> _Written request_
Only the pictures are omitted; repeat all other data exactly.

> _Data section_
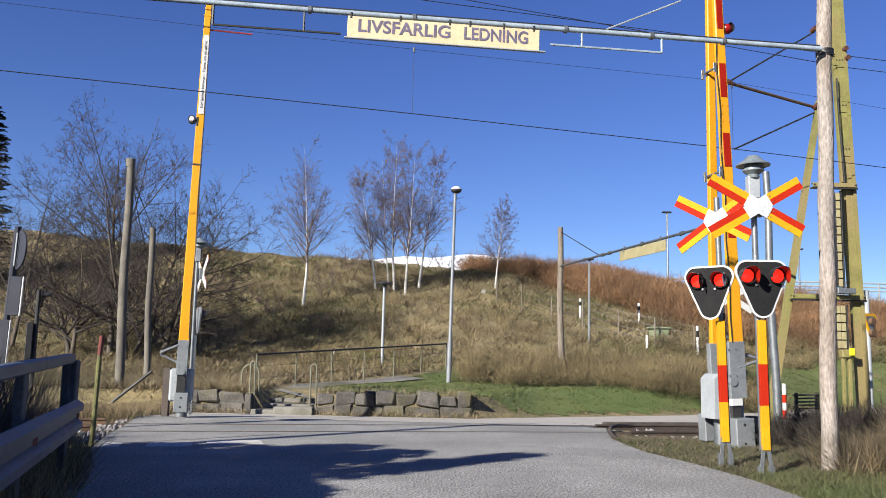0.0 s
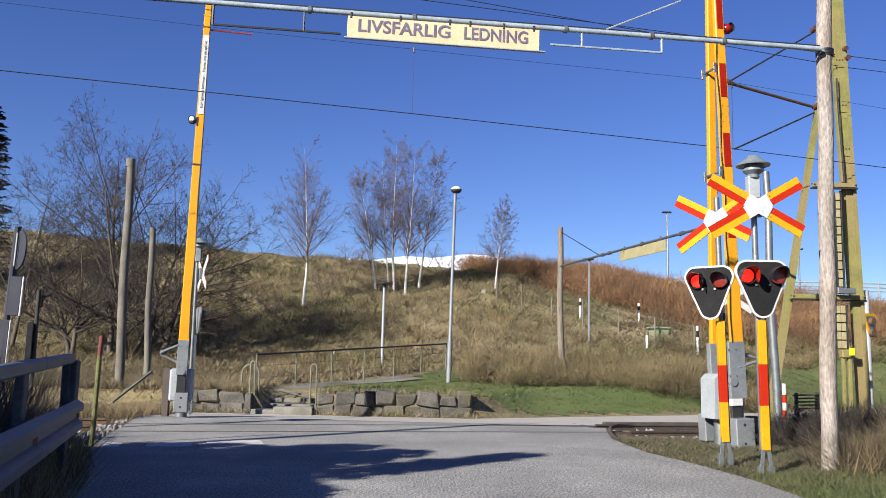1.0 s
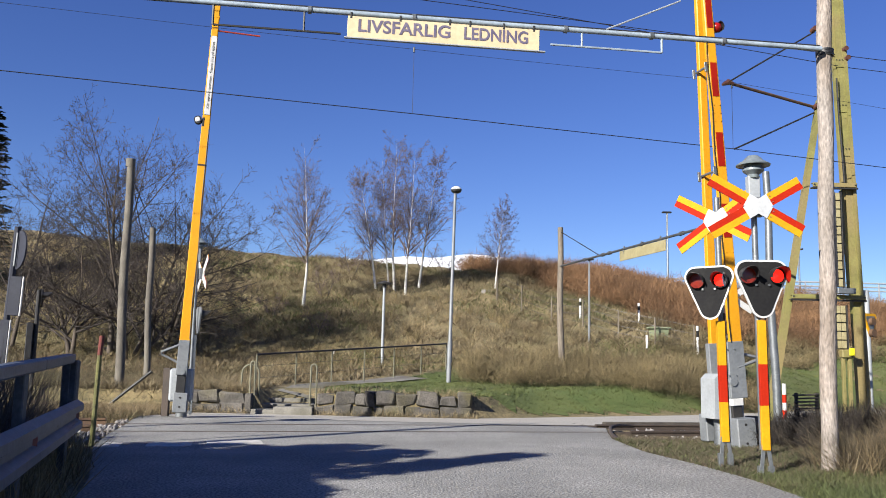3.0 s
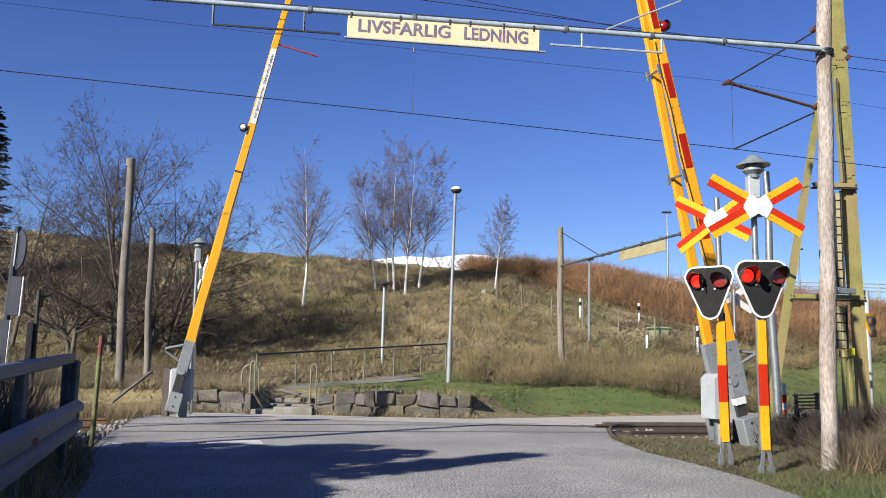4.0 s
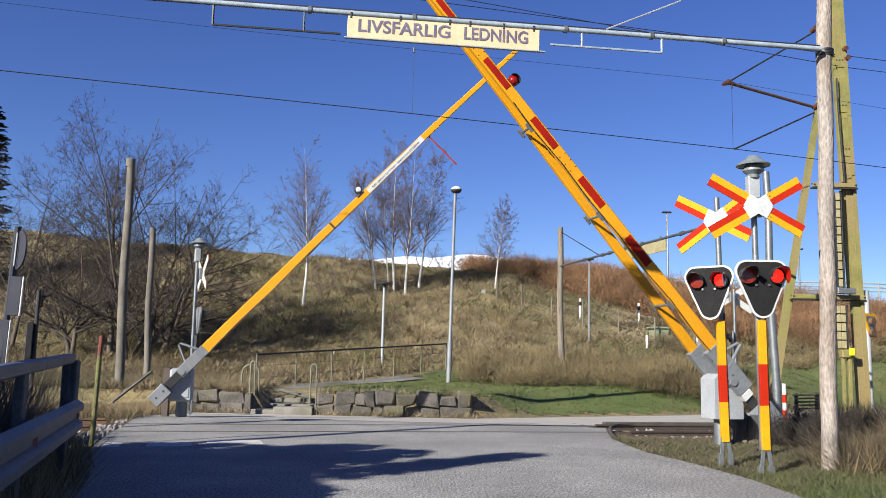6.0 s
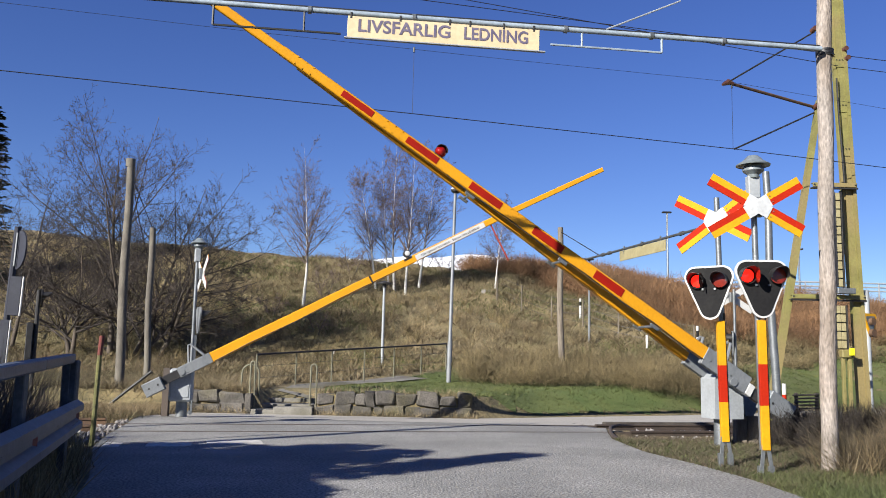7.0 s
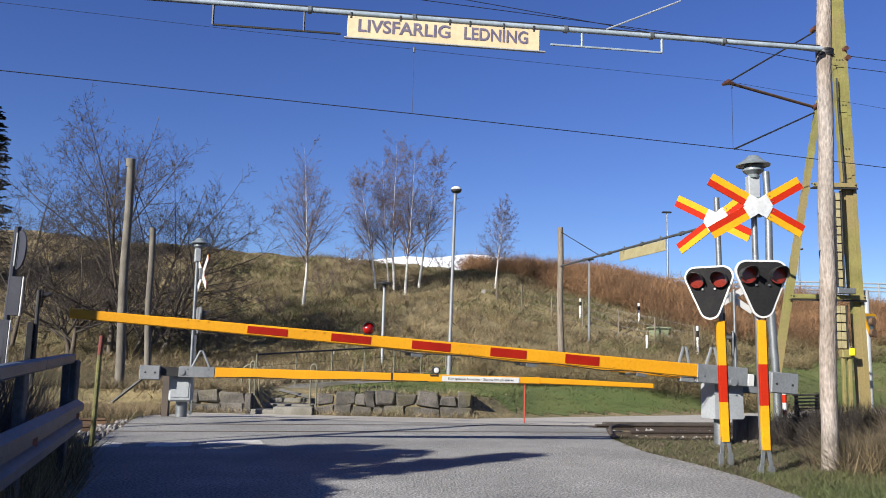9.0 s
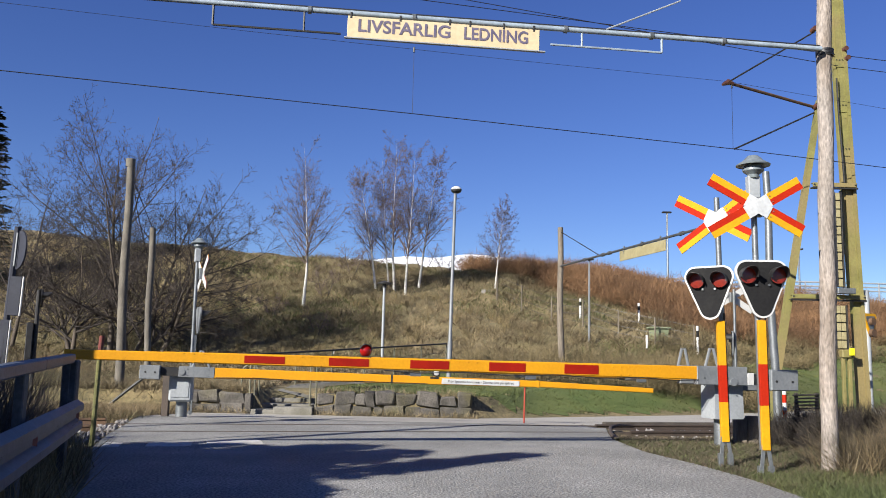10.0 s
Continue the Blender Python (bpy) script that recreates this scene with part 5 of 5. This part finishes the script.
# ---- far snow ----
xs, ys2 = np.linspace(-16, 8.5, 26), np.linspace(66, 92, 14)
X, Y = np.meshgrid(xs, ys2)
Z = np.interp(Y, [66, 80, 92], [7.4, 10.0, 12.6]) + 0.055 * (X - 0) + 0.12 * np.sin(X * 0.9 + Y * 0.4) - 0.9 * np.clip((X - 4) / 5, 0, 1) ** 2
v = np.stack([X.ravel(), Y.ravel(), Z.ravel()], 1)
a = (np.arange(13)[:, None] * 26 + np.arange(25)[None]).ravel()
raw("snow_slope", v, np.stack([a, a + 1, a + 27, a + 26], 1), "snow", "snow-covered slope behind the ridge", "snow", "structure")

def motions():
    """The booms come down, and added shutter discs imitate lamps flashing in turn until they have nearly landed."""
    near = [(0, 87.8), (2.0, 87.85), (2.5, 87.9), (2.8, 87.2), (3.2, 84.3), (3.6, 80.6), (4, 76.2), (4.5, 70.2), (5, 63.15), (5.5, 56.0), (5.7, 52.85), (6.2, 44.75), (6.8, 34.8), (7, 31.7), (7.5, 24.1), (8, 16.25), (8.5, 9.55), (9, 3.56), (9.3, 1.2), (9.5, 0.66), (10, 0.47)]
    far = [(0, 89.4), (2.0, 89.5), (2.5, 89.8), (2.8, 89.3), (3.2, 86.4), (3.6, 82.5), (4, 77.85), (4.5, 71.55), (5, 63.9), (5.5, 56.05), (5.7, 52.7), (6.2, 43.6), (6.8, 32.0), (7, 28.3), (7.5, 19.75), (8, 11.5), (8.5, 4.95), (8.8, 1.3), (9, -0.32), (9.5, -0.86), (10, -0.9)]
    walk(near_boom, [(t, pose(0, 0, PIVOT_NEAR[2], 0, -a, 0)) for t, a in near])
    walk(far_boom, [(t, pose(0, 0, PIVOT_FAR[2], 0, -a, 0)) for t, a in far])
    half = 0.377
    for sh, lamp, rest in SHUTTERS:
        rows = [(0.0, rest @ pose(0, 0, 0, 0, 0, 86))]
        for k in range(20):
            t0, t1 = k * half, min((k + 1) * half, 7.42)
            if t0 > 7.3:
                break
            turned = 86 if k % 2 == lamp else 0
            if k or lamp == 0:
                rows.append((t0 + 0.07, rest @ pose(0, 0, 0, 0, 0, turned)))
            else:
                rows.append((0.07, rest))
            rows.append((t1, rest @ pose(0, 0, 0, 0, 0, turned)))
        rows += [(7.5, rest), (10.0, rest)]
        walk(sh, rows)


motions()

> _Response_
0.0 s
1.0 s
3.0 s
4.0 s
6.0 s
7.0 s
9.0 s
10.0 s
Continue the Blender Python (bpy) script that recreates this scene with part 5 of 5. This part finishes the script.
# ---- far snow ----
xs, ys2 = np.linspace(-16, 8.5, 26), np.linspace(66, 92, 14)
X, Y = np.meshgrid(xs, ys2)
Z = np.interp(Y, [66, 80, 92], [7.4, 10.0, 12.6]) + 0.055 * (X - 0) + 0.12 * np.sin(X * 0.9 + Y * 0.4) - 0.9 * np.clip((X - 4) / 5, 0, 1) ** 2
v = np.stack([X.ravel(), Y.ravel(), Z.ravel()], 1)
a = (np.arange(13)[:, None] * 26 + np.arange(25)[None]).ravel()
raw("snow_slope", v, np.stack([a, a + 1, a + 27, a + 26], 1), "snow", "snow-covered slope behind the ridge", "snow", "structure")

def motions():
    """The booms come down, and added shutter discs imitate lamps flashing in turn until they have nearly landed."""
    near = [(0, 87.8), (2.0, 87.85), (2.5, 87.9), (2.8, 87.2), (3.2, 84.3), (3.6, 80.6), (4, 76.2), (4.5, 70.2), (5, 63.15), (5.5, 56.0), (5.7, 52.85), (6.2, 44.75), (6.8, 34.8), (7, 31.7), (7.5, 24.1), (8, 16.25), (8.5, 9.55), (9, 3.56), (9.3, 1.2), (9.5, 0.66), (10, 0.47)]
    far = [(0, 89.4), (2.0, 89.5), (2.5, 89.8), (2.8, 89.3), (3.2, 86.4), (3.6, 82.5), (4, 77.85), (4.5, 71.55), (5, 63.9), (5.5, 56.05), (5.7, 52.7), (6.2, 43.6), (6.8, 32.0), (7, 28.3), (7.5, 19.75), (8, 11.5), (8.5, 4.95), (8.8, 1.3), (9, -0.32), (9.5, -0.86), (10, -0.9)]
    walk(near_boom, [(t, pose(0, 0, PIVOT_NEAR[2], 0, -a, 0)) for t, a in near])
    walk(far_boom, [(t, pose(0, 0, PIVOT_FAR[2], 0, -a, 0)) for t, a in far])
    half = 0.377
    for sh, lamp, rest in SHUTTERS:
        rows = [(0.0, rest @ pose(0, 0, 0, 0, 0, 86))]
        for k in range(20):
            t0, t1 = k * half, min((k + 1) * half, 7.42)
            if t0 > 7.3:
                break
            turned = 86 if k % 2 == lamp else 0
            if k or lamp == 0:
                rows.append((t0 + 0.07, rest @ pose(0, 0, 0, 0, 0, turned)))
            else:
                rows.append((0.07, rest))
            rows.append((t1, rest @ pose(0, 0, 0, 0, 0, turned)))
        rows += [(7.5, rest), (10.0, rest)]
        walk(sh, rows)


motions()